Stealing the Verdict Through Ballot Snatching; The case of Parliament

The situation of Sene played to near perfection in parliament except that members had no such patience to wait until and go to court after the harm has been done. At last it was nearly SIX (6) hours of back and forth and both sides of the divide, NDC and NPP now reached an agreement to vote in secrete. Apart from a few people on the NPP side who took a picture of their votes against minor disapproval from the NDC, voting went on orderly. However we were yet to see how the biggest weapon in stealing the People's verdict was applied. To the surprise of many a ballot snatching incident occurred within the precinct of the chamber before the millions of Ghanaian television viewers. It was the most abhorred and most scandalous I had witnessed in all my days in Parliament. In the general elections thugs and willing hoodlums are used to disrupt elections at the end of the elections when voting had ended and counting of ballots is being done. As mentioned earlier, this played out in a few places especially in Sene West and in Techiman South when the NPP realised it was losing the election. Little could anyone imagine this would happen before our eyes inside the Legislature. Here the willing hoodlum was Hon Carlos Ahenkorah, MP for Tema West, a previously respectable man. Shakespeare would have loved to make a character of this sorry soul. A man who rose to the level of nobility and through his own foolish choices he fell to the level of a common thug without brains.

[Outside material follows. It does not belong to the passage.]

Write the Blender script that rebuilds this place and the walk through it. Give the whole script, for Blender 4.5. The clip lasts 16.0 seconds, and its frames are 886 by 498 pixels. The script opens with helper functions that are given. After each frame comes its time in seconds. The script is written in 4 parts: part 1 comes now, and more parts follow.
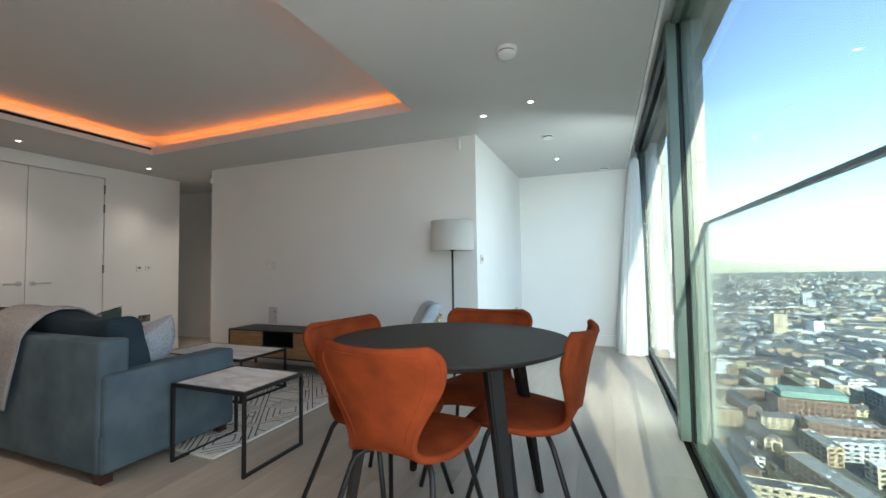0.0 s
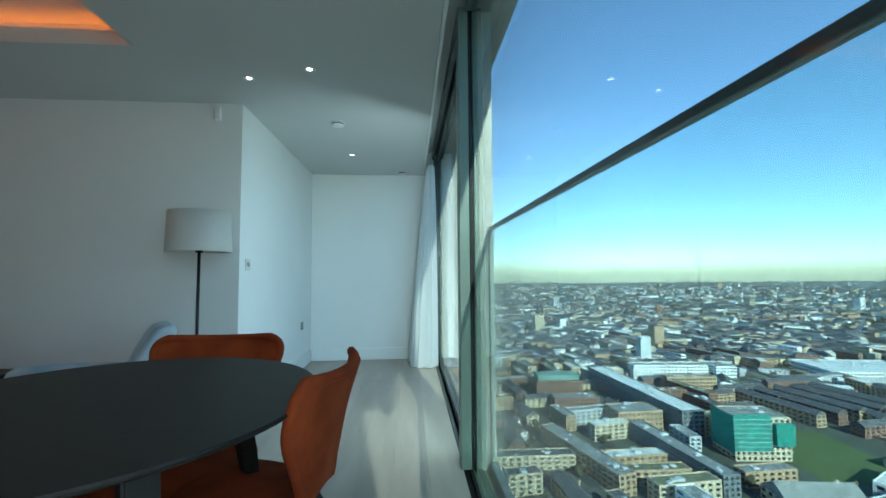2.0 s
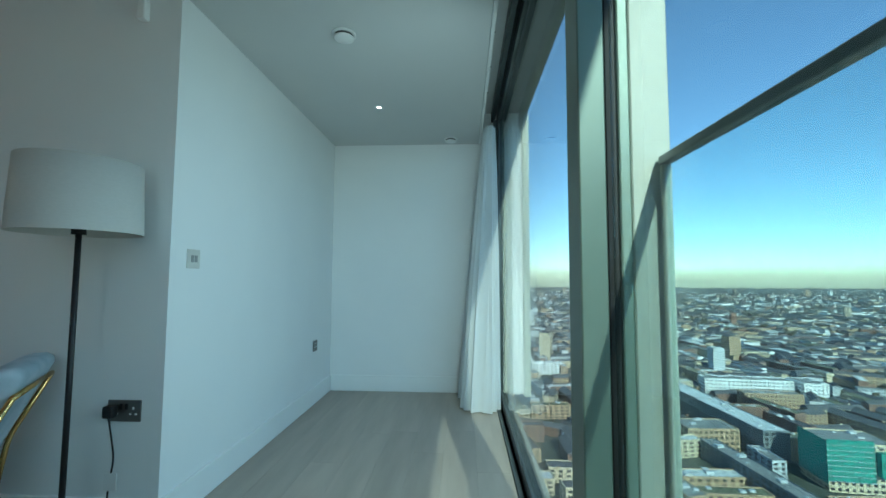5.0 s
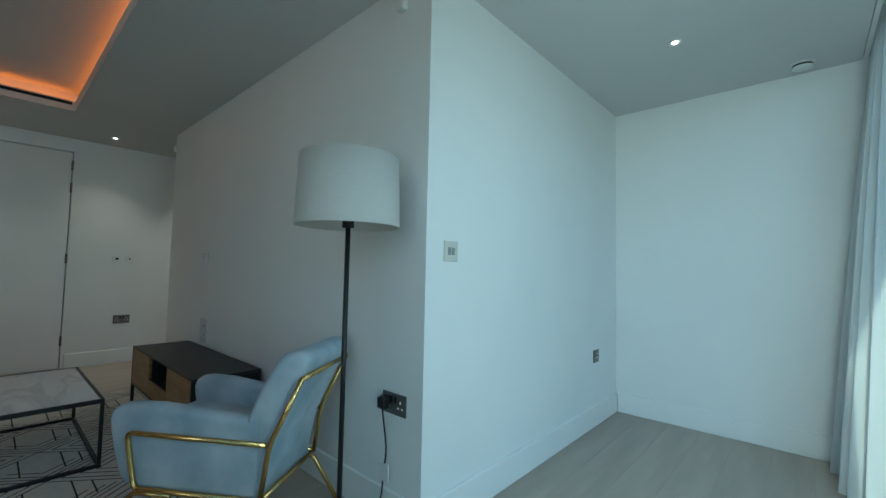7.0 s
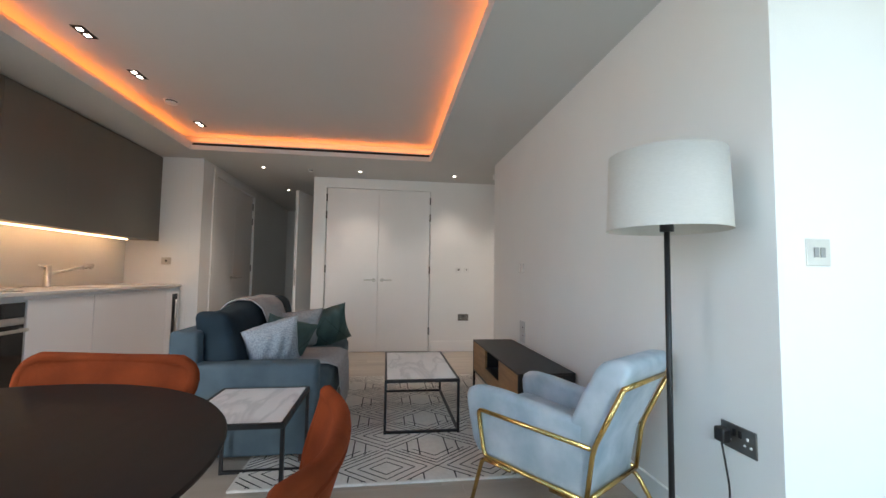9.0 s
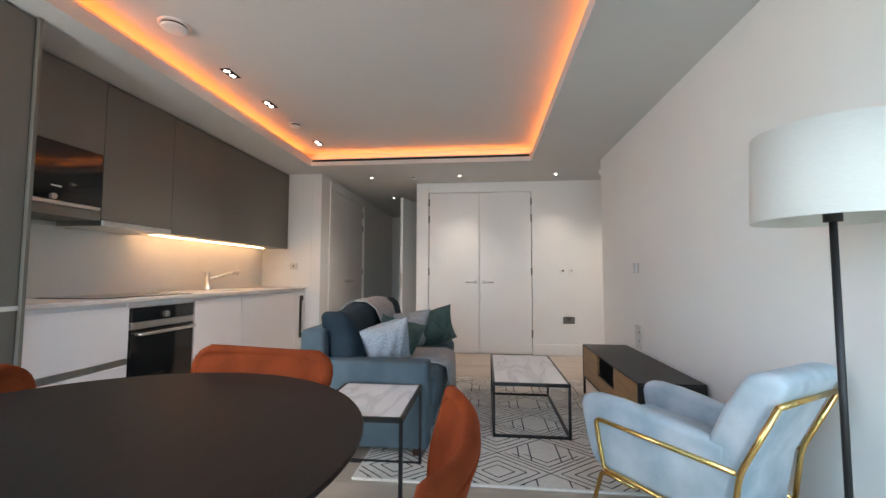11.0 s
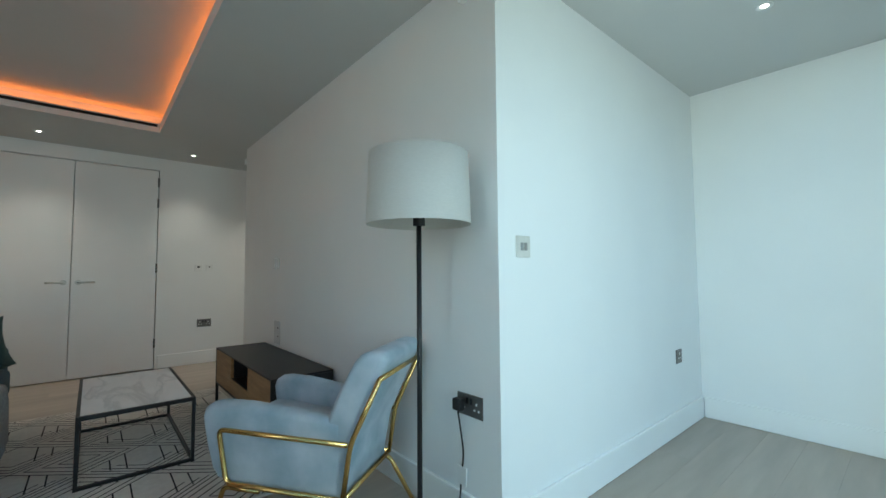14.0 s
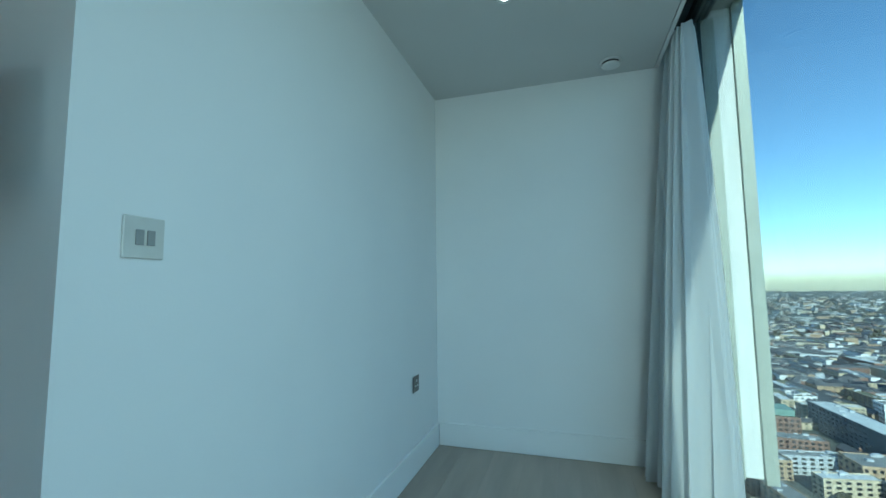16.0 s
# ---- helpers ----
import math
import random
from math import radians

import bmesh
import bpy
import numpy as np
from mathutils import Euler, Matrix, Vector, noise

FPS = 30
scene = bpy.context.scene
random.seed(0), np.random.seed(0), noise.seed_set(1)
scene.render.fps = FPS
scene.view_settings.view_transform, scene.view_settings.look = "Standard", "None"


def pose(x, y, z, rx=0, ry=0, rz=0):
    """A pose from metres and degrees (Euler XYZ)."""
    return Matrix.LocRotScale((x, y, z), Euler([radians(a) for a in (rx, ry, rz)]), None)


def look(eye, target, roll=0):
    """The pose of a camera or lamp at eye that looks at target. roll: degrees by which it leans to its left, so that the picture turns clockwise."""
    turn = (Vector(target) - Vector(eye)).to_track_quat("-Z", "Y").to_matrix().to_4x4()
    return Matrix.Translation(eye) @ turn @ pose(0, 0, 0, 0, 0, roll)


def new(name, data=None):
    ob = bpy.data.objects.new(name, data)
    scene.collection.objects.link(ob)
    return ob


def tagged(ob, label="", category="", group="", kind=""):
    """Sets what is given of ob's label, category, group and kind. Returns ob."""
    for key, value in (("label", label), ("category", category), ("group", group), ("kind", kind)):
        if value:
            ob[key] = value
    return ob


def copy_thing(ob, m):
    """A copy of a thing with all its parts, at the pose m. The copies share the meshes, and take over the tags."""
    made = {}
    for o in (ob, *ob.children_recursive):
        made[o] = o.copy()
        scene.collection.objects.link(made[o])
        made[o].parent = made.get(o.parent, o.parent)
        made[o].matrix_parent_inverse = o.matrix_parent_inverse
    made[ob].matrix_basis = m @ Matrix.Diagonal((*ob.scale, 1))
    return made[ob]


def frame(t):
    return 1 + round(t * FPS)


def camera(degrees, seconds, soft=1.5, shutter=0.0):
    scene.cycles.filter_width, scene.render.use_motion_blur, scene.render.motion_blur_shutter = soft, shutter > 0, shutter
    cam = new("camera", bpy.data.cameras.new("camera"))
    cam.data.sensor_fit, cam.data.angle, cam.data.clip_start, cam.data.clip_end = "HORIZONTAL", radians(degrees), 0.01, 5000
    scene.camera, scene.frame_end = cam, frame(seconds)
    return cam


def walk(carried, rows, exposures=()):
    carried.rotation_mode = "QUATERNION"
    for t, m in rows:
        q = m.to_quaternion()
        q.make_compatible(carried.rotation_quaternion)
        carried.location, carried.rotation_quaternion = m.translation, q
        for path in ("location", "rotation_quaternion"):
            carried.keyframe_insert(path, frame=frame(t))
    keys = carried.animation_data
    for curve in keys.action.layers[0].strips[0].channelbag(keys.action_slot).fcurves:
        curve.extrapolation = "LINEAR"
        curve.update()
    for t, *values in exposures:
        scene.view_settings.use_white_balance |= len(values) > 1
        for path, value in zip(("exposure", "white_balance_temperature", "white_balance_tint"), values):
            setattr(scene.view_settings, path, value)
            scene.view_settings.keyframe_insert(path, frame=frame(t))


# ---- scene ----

The Ballot paper Snatching

In Parliament when the voting was almost done with an obvious win for Hon Alban Bagbin, Carlos Ahenkorah, after a brief discussion with his leader, Hon Kyei-Mensah Bonsu, charged with the fury of a mad bull or better still with the determined charge of a lion at its helpless prey, made straight to the table where counting was going on and scooped a chunk of ballot papers and brazenly took to his heels. He was given a hot chase like a common criminal by red eyed and no nonsense Hon Alhaj Muntaka Mubarak, joined by Hon Yusif Suleman, MP for Bole, and three other MPs. Carlos, noticing he was being pursued ran with an extraordinary speed and gusto as fast as his legs could carry him. But how far could he go with swift Muntaka. He got Carlos by his mini sized jalabia.

Anyway Carlos couldn't run far enough to escape to God knows where with the snatched ballots, some of which he was chewing like he was at an evening meal. Hon Muntaka. the star player in this all night drama, grabbed him, seized the ballots but not without a number of hefty blows to his empty head, persuasive enough to facilitate the retrieval of the snatched ballots in his hand, but not hard enough to retrieve what he was already chewing in his mouth.

The long and short to this movie is that the returning officer seeing all the dangers about him, could not mess up with figures and announced results requiring further adjustments. He came from the strong room after meeting with NDC and NPP leadership to announce that Hon Alban Sumana Kingsford Bagbin was elected Speaker of the 8th Parliament of the 4th Republic of Ghana. The attempt by the NPP leadership to now request to withdraw the candidate they proposed and voted for could not be accepted. Their earlier proposal to rerun the election because ballot chewing Carlos had chewed two of Hon Bagbin’s votes could not also be accepted

Conclusion

This ended the whole drama of the fight for free and transparent choice, the fight against vexatious intimidation by state security and the determined protection of the ballot. Those areas highlighted as tactics used to hurt our democratic credentials must particularly be of interest to all and must be watched in any election in this regime and beyond. Serious crimes were committed that night and day. Our democracy and free choice which we fought for all these years have been seriously damaged but not destroyed in both the general elections and at the election of the Speaker of the 8th Parliament. All these have to be investigated with the aim of improving our systems and institutions. Every single event of that night therefore serves as a good lesson we can learn from. Hopefully therefore we will come out of this quagmire knowing each other better and polishing up the rough edges of our democratic experience.